Surgical management of renal cell carcinoma with inferior vena cava tumor thrombus

Sadi Kaplan, Sinan Ekici, Riza Doğan, Metin Demircin, Haluk Ozen, Ilhan Paşaoğlu
American Journal of Surgery 2002, 183 (3): 292-9

BACKGROUND: The successful excision of a renal cell carcinoma (RCC) invading the inferior vena cava (IVC) remains a technical intraoperative challenge and requires a careful preoperative surgical management planning. Although a radical operation remains the mainstay of the therapy for RCC, the optimal management of the patients with RCC causing IVC tumor thrombus remains unresolved. In this study, we reviewed our experience in this group of patients and herein report the results.

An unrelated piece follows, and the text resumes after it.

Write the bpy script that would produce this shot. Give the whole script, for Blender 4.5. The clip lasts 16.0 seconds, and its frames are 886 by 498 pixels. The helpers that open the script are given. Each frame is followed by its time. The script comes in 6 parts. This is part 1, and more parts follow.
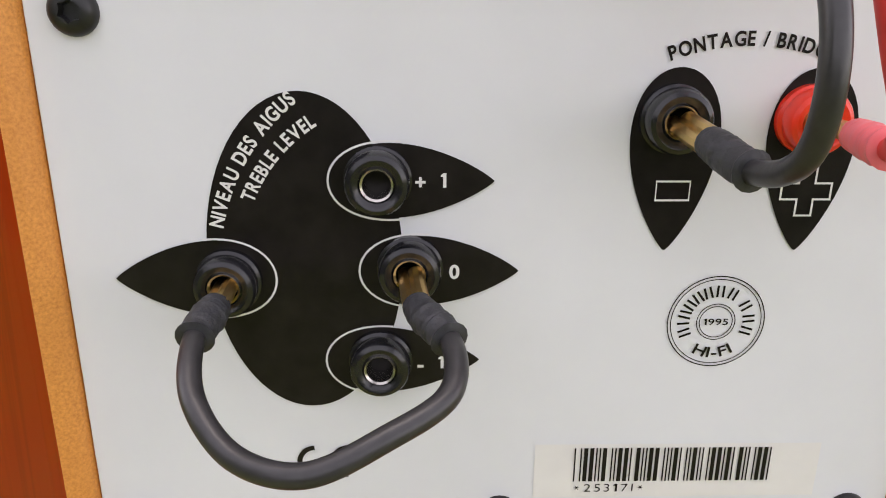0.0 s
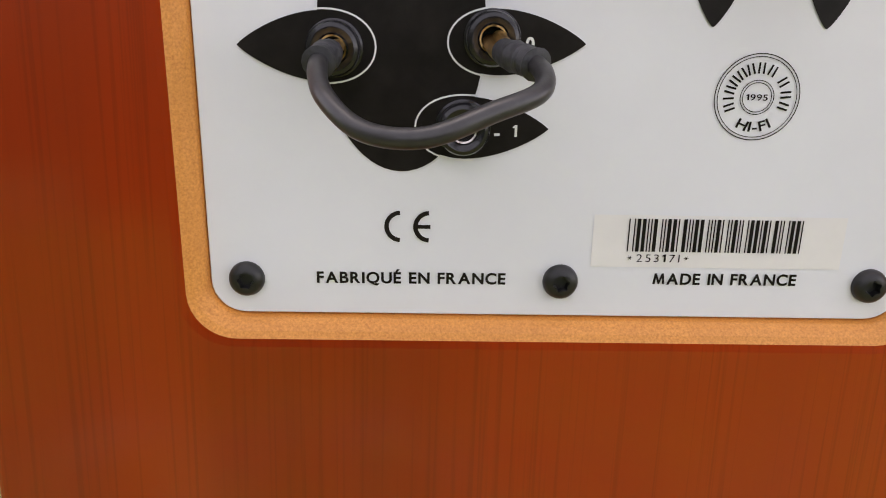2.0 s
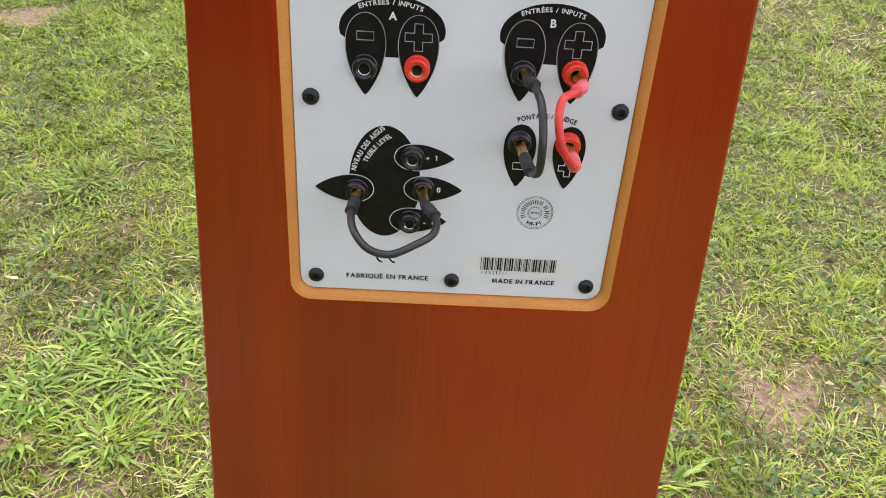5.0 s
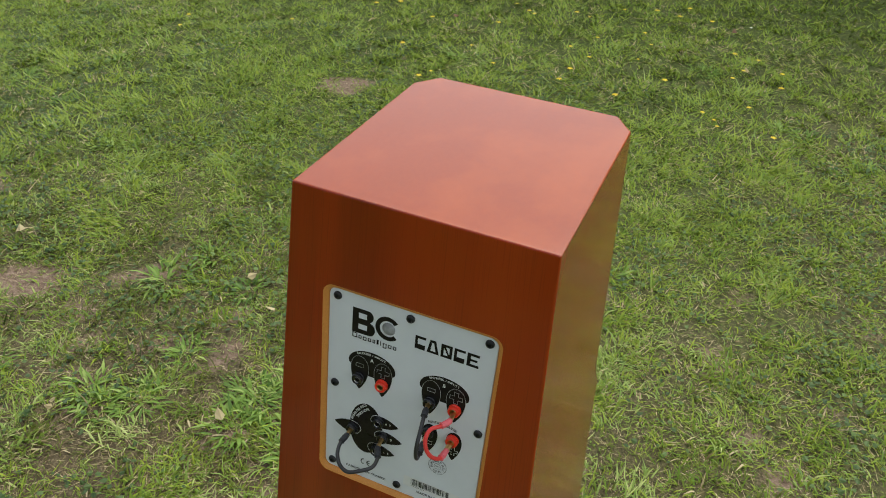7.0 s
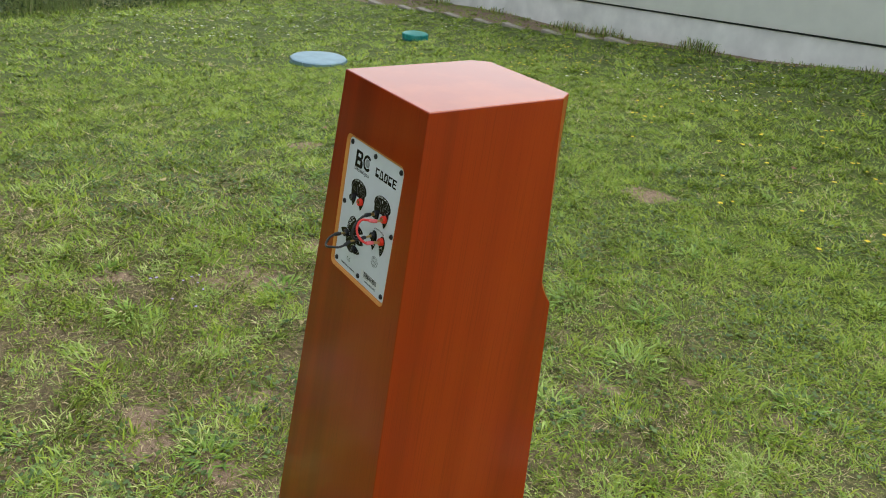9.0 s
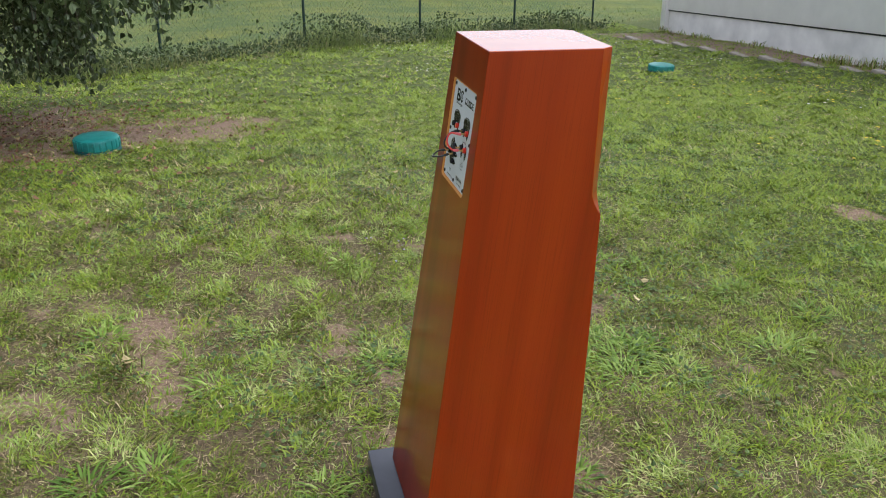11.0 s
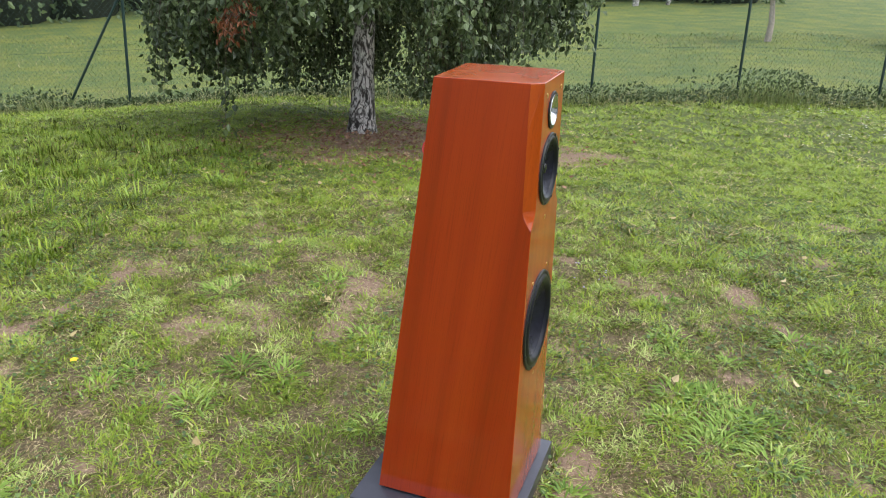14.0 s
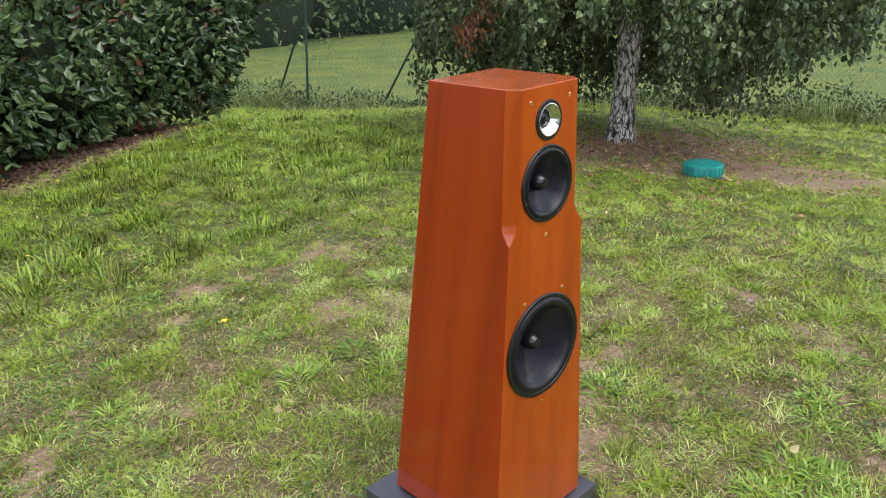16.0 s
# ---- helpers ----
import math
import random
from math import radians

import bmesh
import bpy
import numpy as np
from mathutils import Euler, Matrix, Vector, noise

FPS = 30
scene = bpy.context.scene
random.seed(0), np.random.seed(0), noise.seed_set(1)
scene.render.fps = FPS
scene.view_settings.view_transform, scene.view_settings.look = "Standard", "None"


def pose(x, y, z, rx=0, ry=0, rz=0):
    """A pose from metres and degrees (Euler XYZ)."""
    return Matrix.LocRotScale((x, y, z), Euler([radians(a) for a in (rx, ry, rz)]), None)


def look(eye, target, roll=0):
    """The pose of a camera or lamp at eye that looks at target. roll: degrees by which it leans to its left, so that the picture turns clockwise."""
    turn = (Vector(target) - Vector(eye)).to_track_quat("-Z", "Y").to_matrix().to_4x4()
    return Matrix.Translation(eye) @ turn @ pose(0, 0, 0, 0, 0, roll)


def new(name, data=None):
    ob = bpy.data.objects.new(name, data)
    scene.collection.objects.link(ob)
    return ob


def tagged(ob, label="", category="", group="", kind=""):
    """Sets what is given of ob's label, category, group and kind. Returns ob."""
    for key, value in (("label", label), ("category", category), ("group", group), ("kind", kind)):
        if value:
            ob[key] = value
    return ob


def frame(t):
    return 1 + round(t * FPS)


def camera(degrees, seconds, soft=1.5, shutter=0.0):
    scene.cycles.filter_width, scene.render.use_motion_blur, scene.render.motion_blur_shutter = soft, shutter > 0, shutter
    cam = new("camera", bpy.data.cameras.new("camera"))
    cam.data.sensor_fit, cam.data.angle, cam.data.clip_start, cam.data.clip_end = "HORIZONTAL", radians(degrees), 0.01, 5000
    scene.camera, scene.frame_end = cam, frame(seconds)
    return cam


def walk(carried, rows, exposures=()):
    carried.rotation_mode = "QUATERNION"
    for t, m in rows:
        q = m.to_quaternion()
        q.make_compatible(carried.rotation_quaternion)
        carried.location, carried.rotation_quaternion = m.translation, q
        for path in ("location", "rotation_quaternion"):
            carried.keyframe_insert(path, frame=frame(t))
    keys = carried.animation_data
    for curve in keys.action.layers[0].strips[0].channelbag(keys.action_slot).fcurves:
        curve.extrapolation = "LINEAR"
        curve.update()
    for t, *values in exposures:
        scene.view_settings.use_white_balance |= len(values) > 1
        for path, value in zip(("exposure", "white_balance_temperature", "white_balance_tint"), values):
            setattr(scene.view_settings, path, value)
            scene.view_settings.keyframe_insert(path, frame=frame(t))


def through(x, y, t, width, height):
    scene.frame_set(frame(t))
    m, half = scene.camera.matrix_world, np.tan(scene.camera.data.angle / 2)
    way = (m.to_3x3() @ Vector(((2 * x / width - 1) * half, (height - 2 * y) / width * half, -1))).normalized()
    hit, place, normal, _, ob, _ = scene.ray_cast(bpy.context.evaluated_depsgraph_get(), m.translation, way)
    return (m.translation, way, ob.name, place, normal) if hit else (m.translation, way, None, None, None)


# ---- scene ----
cam = camera(59.6, 16.0, soft=1.0)
PATH = [
    (0, (-0.012, 0.038, 0.831), (0.037, 1.842, -0.031), 0.6),
    (0.5, (-0.017, 0.032, 0.826), (0.006, 1.838, -0.034), 0.8),
    (1, (-0.019, 0.028, 0.814), (0.004, 1.829, -0.056), 1.1),
    (1.5, (-0.021, 0.016, 0.805), (-0.006, 1.826, -0.044), 0.9),
    (2, (-0.024, 0.007, 0.802), (0.015, 1.827, -0.026), 1.3),
    (2.5, (-0.015, 0.01, 0.8), (0.068, 1.829, -0.026), 1.4),
    (3, (0.001, 0.014, 0.801), (0.121, 1.827, -0.036), 1.1),
    (3.2, (0.005, 0.014, 0.802), (0.133, 1.822, -0.045), 1.0),
    (5.3, (-0.015, -0.167, 1.02), (0.009, 1.389, -0.236), 5.5),
    (5.5, (-0.008, -0.204, 1.08), (-0.061, 1.332, -0.2), 5.4),
    (6, (-0.001, -0.282, 1.181), (-0.221, 1.24, -0.097), 3.4),
    (6.5, (0.061, -0.262, 1.215), (-0.286, 1.288, 0.0), 5.4),
    (7, (0.166, -0.212, 1.229), (-0.447, 1.306, 0.08), 3.3),
    (7.5, (0.281, -0.243, 1.226), (-0.575, 1.281, 0.252), 2.5),
    (8, (0.475, -0.313, 1.238), (-0.696, 1.02, 0.314), 2.1),
    (8.5, (0.584, -0.306, 1.226), (-0.684, 0.905, 0.264), 2.8),
    (8.7, (0.641, -0.292, 1.21), (-0.706, 0.864, 0.288), 4.2),
    (10.8, (1.163, -0.237, 1.181), (-0.564, 0.331, 0.346), 1.5),
    (11, (1.197, -0.206, 1.179), (-0.559, 0.267, 0.346), 1.3),
    (11.5, (1.25, -0.082, 1.172), (-0.525, 0.156, 0.282), 2.8),
    (12, (1.306, 0.037, 1.178), (-0.492, 0.104, 0.303), 0.4),
    (12.5, (1.405, 0.226, 1.179), (-0.378, 0.047, 0.291), 0.9),
    (13, (1.468, 0.374, 1.205), (-0.333, 0.078, 0.387), -0.6),
    (13.5, (1.465, 0.529, 1.184), (-0.325, 0.082, 0.412), 1.6),
    (14, (1.428, 0.686, 1.204), (-0.308, 0.027, 0.46), 0.8),
    (14.5, (1.387, 0.851, 1.19), (-0.254, -0.068, 0.509), -0.6),
    (15, (1.342, 1.041, 1.203), (-0.181, -0.047, 0.496), -1.8),
    (15.5, (1.227, 1.131, 1.182), (-0.219, -0.061, 0.483), -1.7),
    (16, (1.061, 1.188, 1.187), (-0.232, -0.159, 0.468), -1.9),
]
walk(cam, [(t, look(eye, target, roll)) for t, eye, target, roll in PATH],
     [(0, 1.72, 7250, 22), (0.5, 1.54, 7250, 22), (1.5, 1.58, 7250, 23), (3.2, 1.64, 7250, 22), (5.5, 1.28, 6650, 15), (6.5, 0.72, 6600, 6), (7.5, 0.42, 6680, 2), (8.5, 0.63, 6650, 1), (11, 0.72, 6300, 11), (11.7, 0.80, 6300, 11), (12.5, 1.0, 6300, 12), (14.5, 1.06, 6350, 11), (16, 1.06, 6450, 10)])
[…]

METHODS: Between July 1990 and August 1998, 11 patients with RCC with IVC tumor thrombus underwent surgical treatment. The mean patient age was 54.2 years and the male to female ratio was 1.75. The cephalad extension of the tumor was suprarenal in all cases, being infrahepatic in 6 patients, intrahepatic in 2, and suprahepatic with right atrial extension in 3 patients. All tumors were resected via inferior vena cava isolation and, when necessary, extended hepatic mobilization and Pringle maneuver, with primary or patch closure of vena cavotomy. Cardiopulmonary bypass (CPB) and deep hypothermic circulatory arrest (DHCA) were used in 3 patients.

RESULTS: The mortality rate was 9.1% (1 patient was lost on the 11th postoperative day). Complications occurred in 3 patients. The remaining 10 patients (90.9%) could be successfully discharged from hospital. Two of them were lost during follow-up because of tumor progression at the 43rd and 54th postoperative months. The 10-year Kaplan-Meier survival estimate was 71.4%, with a mean follow-up of 4.6 years. The presence of lymph node metastases and perinephric spread seemed to possess an adverse effect on the survival. Although the groups included small numbers of patients, there was no significant difference in survival in regard to the different levels of tumor thrombus extension into the vena cava.

CONCLUSIONS: Surgical treatment is the preferred approach to patients with RCC and IVC tumor thrombi as it provides markedly better results when compared with the other therapeutical modalities. We believe that complete surgical excision of the tumor and the resulting thrombus with appropriate preoperative staging and a well-planned surgical approach, using CPB and DHCA when necessary, provide an acceptable long-term survival with a good quality of life expectation.